Consider this: According to research by Kansas State University, people who share too much personal information, particularly about health issues, are often perceived as socially inept.
Being mindful of this can help keep conversations enjoyable and respectful for everyone involved.
4) Gossip
Engaging in gossip can be a social minefield.
Sure, it might seem like harmless chatter or a way to bond over shared information, but it can quickly veer into the territory of being disrespectful or even hurtful.
The person on the receiving end of the gossip may start to question the gossiper’s integrity, wondering if they too will become a topic of conversation when they’re not around.
Steering clear of gossip not only shows respect for others, but also demonstrates an understanding of positive and constructive communication. Those who lean heavily on gossip during conversations might need to reevaluate their approach to social interactions.
5) Criticizing others
We’ve all been there. You’re in a conversation and suddenly the other person starts criticizing someone else, maybe even someone you both know. It’s uncomfortable, isn’t it?
This kind of negative talk not only puts a damper on the conversation, but it also creates an uneasy atmosphere. It’s hard to feel at ease when you’re wondering if you might be next on the chopping block.
We’re all human, we all have flaws, and we all make mistakes. Focusing on these negatives when talking about others doesn’t contribute to a positive or constructive conversation.
Remember, empathy and understanding go a long way in building meaningful relationships. Those who resort to criticizing others may need to work on their social finesse.
6) Excessive self-focus
Ever been in a conversation where the other person just keeps talking about themselves? They never ask about you, never show interest in what you have to say. It’s like you’re just an audience for their one-person show.
I’ve been on the receiving end of this kind of interaction more than once. It feels less like a conversation and more like being trapped in someone else’s monologue.
A balanced conversation involves give and take. It’s not just about sharing, it’s also about listening, showing genuine interest in the other person.
People who dominate conversations with self-focused talk might need to brush up on their conversational balance.
7) Intrusive personal questions
Curiosity is part of human nature.

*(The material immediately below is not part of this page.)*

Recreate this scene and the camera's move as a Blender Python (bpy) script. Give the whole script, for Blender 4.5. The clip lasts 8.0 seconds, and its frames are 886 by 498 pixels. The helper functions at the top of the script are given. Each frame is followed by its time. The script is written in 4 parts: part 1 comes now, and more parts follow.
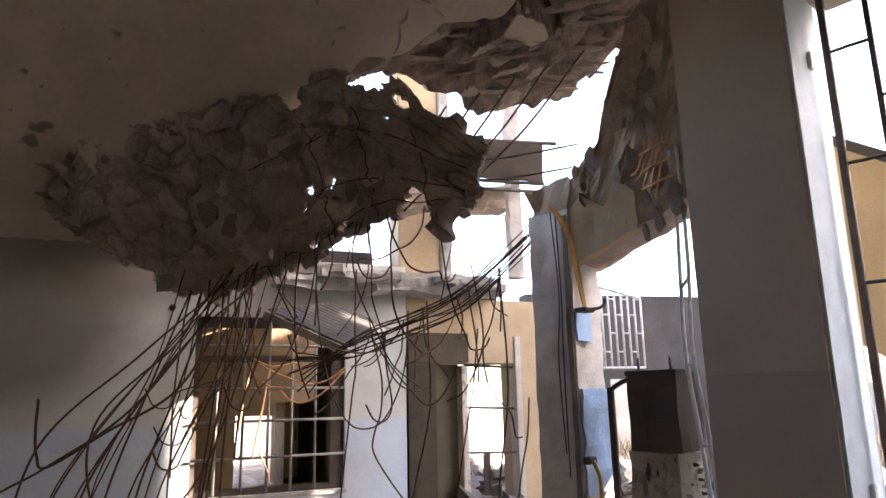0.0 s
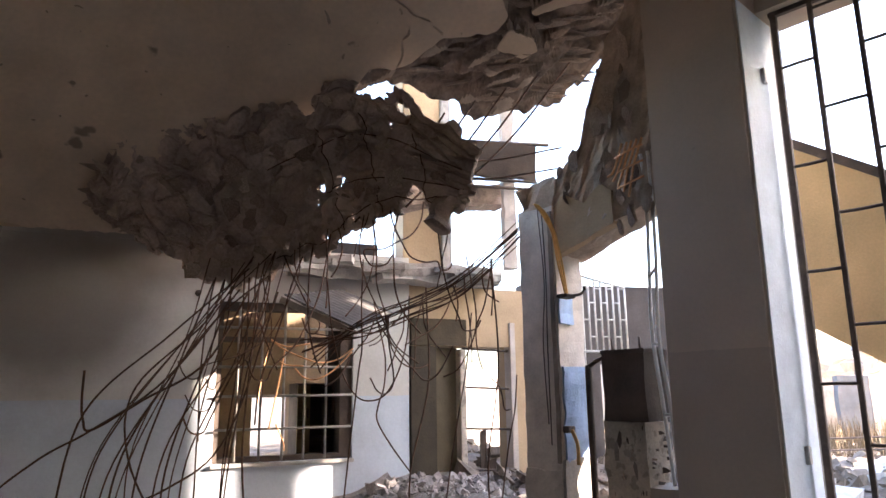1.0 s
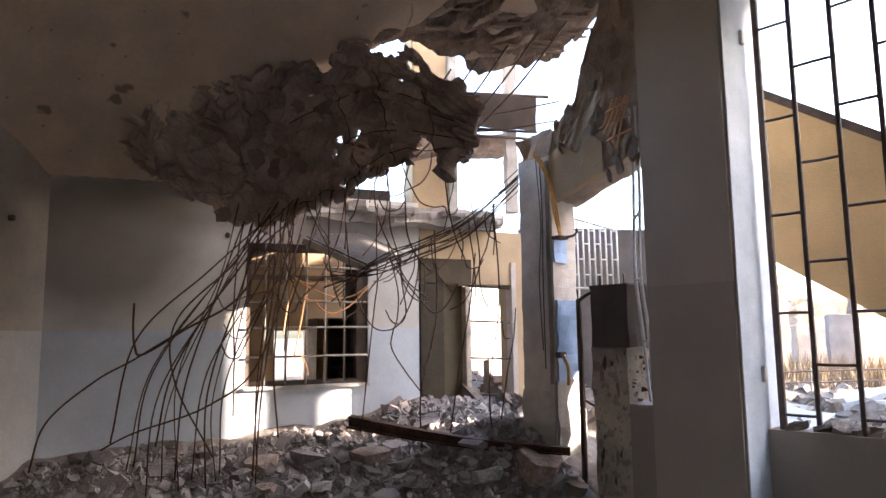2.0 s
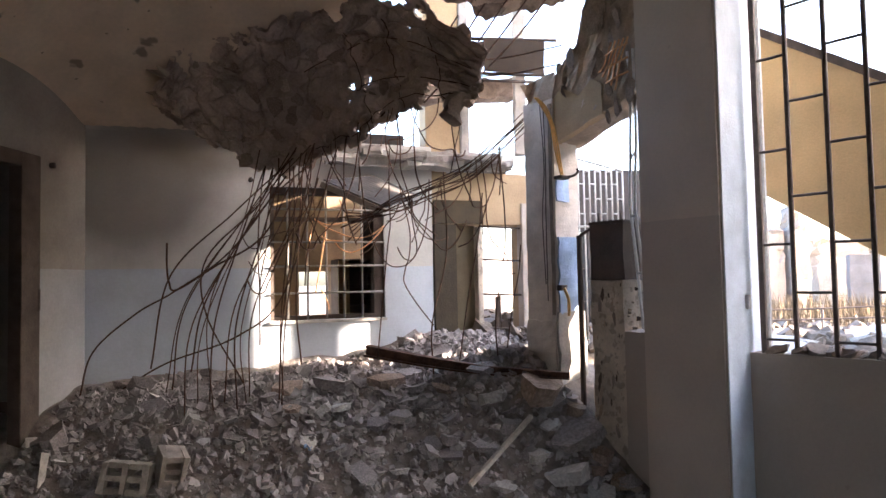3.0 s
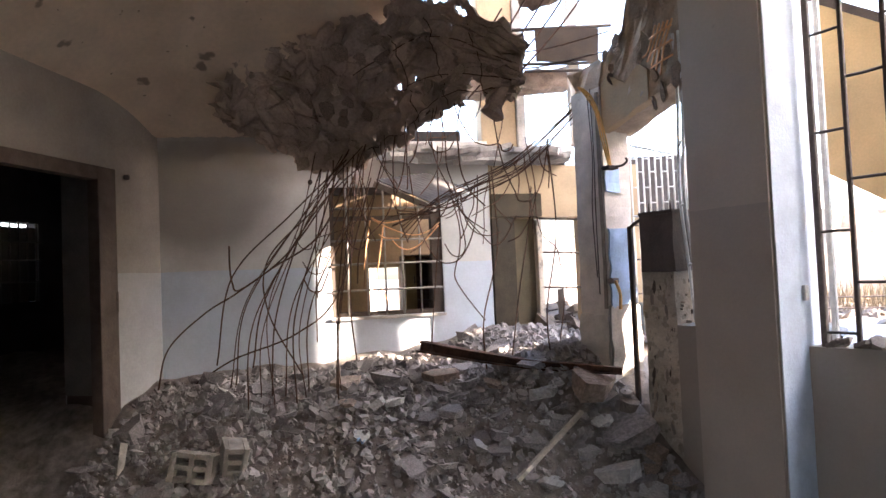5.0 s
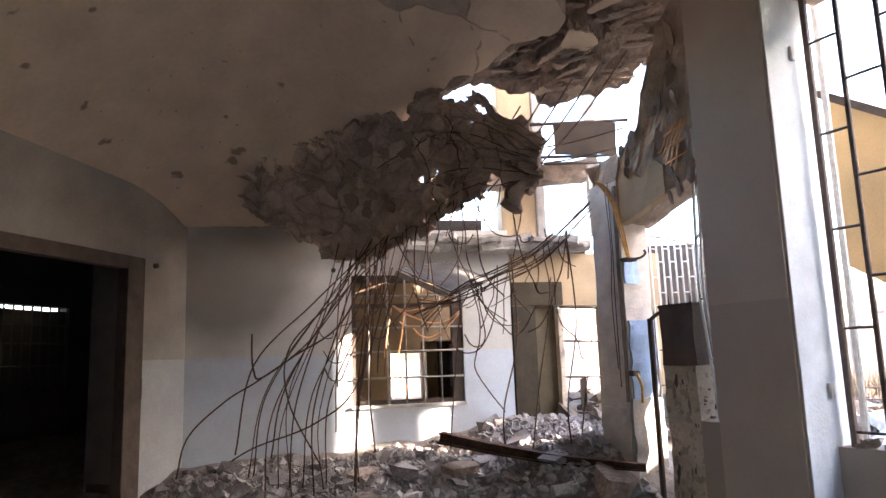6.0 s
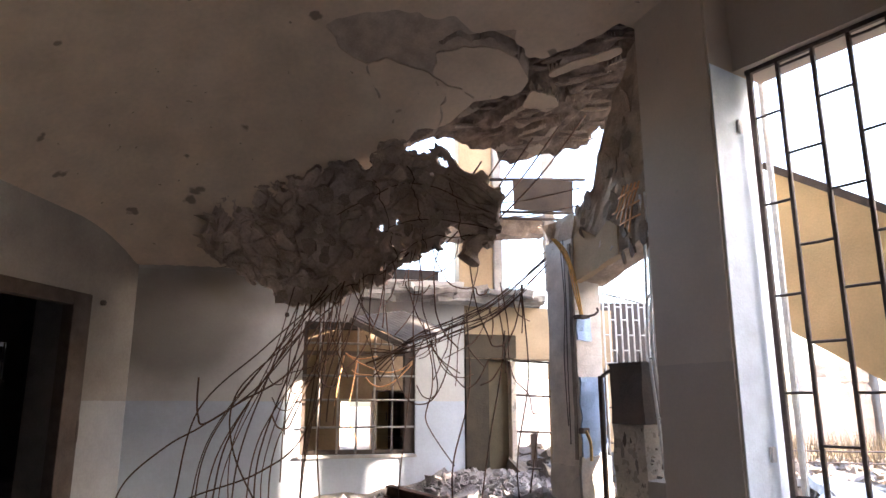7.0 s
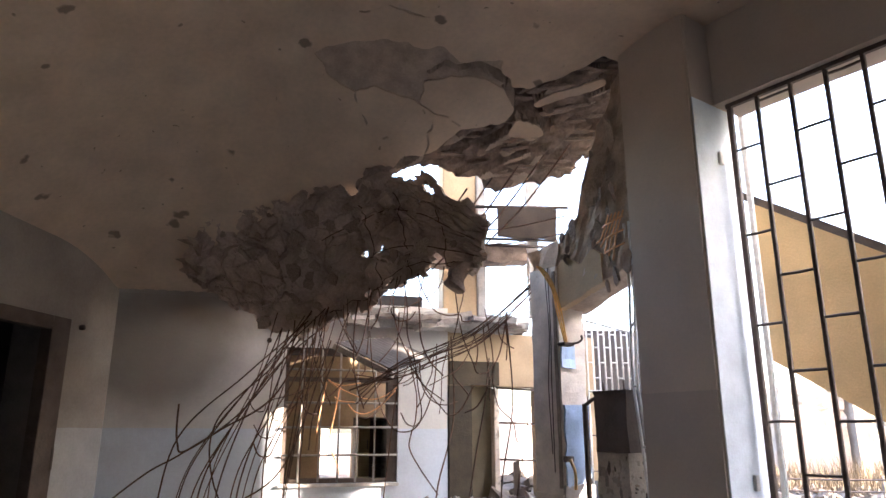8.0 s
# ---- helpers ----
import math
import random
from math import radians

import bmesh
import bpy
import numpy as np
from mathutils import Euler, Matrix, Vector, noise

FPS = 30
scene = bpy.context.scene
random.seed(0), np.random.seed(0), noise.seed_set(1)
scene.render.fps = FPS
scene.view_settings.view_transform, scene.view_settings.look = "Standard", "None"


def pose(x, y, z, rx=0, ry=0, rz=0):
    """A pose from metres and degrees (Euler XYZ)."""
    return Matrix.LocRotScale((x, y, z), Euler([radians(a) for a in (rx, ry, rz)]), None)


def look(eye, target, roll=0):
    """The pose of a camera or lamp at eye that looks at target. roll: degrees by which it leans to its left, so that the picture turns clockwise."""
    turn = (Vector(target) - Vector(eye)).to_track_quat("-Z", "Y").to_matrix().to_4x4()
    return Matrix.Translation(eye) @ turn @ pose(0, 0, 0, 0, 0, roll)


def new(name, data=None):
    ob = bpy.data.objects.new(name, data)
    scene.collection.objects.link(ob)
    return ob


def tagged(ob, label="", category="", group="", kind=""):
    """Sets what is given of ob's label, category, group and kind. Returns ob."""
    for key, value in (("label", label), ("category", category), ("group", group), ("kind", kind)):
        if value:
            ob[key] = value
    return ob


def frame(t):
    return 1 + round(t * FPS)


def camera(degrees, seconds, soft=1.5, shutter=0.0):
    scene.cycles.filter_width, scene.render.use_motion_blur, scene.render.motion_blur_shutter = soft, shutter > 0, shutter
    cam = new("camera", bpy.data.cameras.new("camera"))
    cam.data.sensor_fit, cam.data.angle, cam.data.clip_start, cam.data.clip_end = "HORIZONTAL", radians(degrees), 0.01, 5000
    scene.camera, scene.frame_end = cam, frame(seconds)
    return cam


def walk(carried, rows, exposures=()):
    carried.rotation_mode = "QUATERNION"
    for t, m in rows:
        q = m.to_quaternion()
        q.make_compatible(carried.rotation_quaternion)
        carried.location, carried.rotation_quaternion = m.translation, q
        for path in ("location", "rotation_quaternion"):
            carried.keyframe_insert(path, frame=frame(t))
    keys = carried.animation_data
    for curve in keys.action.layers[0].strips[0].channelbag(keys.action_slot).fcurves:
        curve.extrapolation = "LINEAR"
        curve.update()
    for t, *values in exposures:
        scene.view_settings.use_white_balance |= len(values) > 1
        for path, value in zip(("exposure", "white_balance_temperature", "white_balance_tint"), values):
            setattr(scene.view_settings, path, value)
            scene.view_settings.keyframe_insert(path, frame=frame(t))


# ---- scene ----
cam = camera(65.7, 8.0)
PATH = [
    (0, (-0.000, -0.000, 1.311), (2.054, 2.093, 1.946), -1.30),
    (0.5, (-0.113, -0.177, 1.223), (1.916, 1.934, 1.878), -1.10),
    (1, (-0.265, -0.400, 1.190), (1.757, 1.730, 1.803), -0.78),
    (1.5, (-0.438, -0.574, 1.148), (1.592, 1.572, 1.671), -0.64),
    (2, (-0.607, -0.767, 1.110), (1.417, 1.416, 1.478), -0.74),
    (3.5, (-0.710, -1.201, 1.003), (1.175, 1.133, 1.037), -1.35),
    (4, (-0.579, -1.257, 1.033), (1.231, 1.136, 0.984), -1.45),
    (5.5, (-0.413, -1.382, 1.067), (1.109, 1.187, 1.347), -2.52),
    (6, (-0.420, -1.421, 1.129), (1.085, 1.134, 1.588), -1.94),
    (6.5, (-0.383, -1.455, 1.151), (1.166, 1.048, 1.730), -0.75),
    (7, (-0.429, -1.448, 1.147), (1.213, 0.974, 1.806), -0.04),
    (7.5, (-0.488, -1.426, 1.174), (1.206, 0.944, 1.888), -0.25),
    (8, (-0.478, -1.434, 1.155), (1.223, 0.915, 1.921), 0.05),
]
walk(cam, [(t, look(eye, target, roll)) for t, eye, target, roll in PATH],
     exposures=[(0, 3.58, 6060, 17), (2, 3.56, 6060, 17), (3.5, 3.92, 6060, 17), (5.5, 4.04, 6060, 17), (8, 3.92, 6060, 17)])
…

We want to know more about the people around us. But asking overly personal questions, especially in casual or new acquaintanceship situations, can be a social misstep.
Questions about someone’s family planning decisions, relationship status, or the reasons behind their lifestyle choices can come off as intrusive and make the other person uncomfortable.
Respecting other people’s privacy is a fundamental part of social skills. Those who habitually cross this line might need to reconsider their approach to conversations.
8) Unsolicited advice
Offering unsolicited advice is a quick way to make a conversation turn sour.
While it might be well-intentioned, giving advice that wasn’t asked for can come off as condescending or imply that the other person can’t handle their own problems.
The best conversations are those where both parties feel heard and understood, not judged or instructed.
Those who frequently offer unsolicited advice might need to work on their listening skills and learn to offer support in a more empathetic, less directive way.
Final thoughts: It’s all about empathy
Understanding social cues and navigating conversations is an art, not a science.
At the core of this art is empathy – the ability to understand and share the feelings of others. It’s what helps us gauge when to speak, what to say, and when to simply listen.
Each conversation is a dance of words, emotions, and unspoken understandings. And like any dance, it’s not just about the steps you take, but how you move with your partner.
We’ve highlighted some conversation topics that might hint at below average social skills, but remember – we all stumble sometimes. We’re all learning. And every interaction is an opportunity for growth, for understanding, and for connection.
In the words of American author and poet Maya Angelou, “I’ve learned that people will forget what you said, people will forget what you did, but people will never forget how you made them feel.”
So let’s strive to make each other feel heard, understood, and valued in our conversations. After all, isn’t that what great social skills are all about?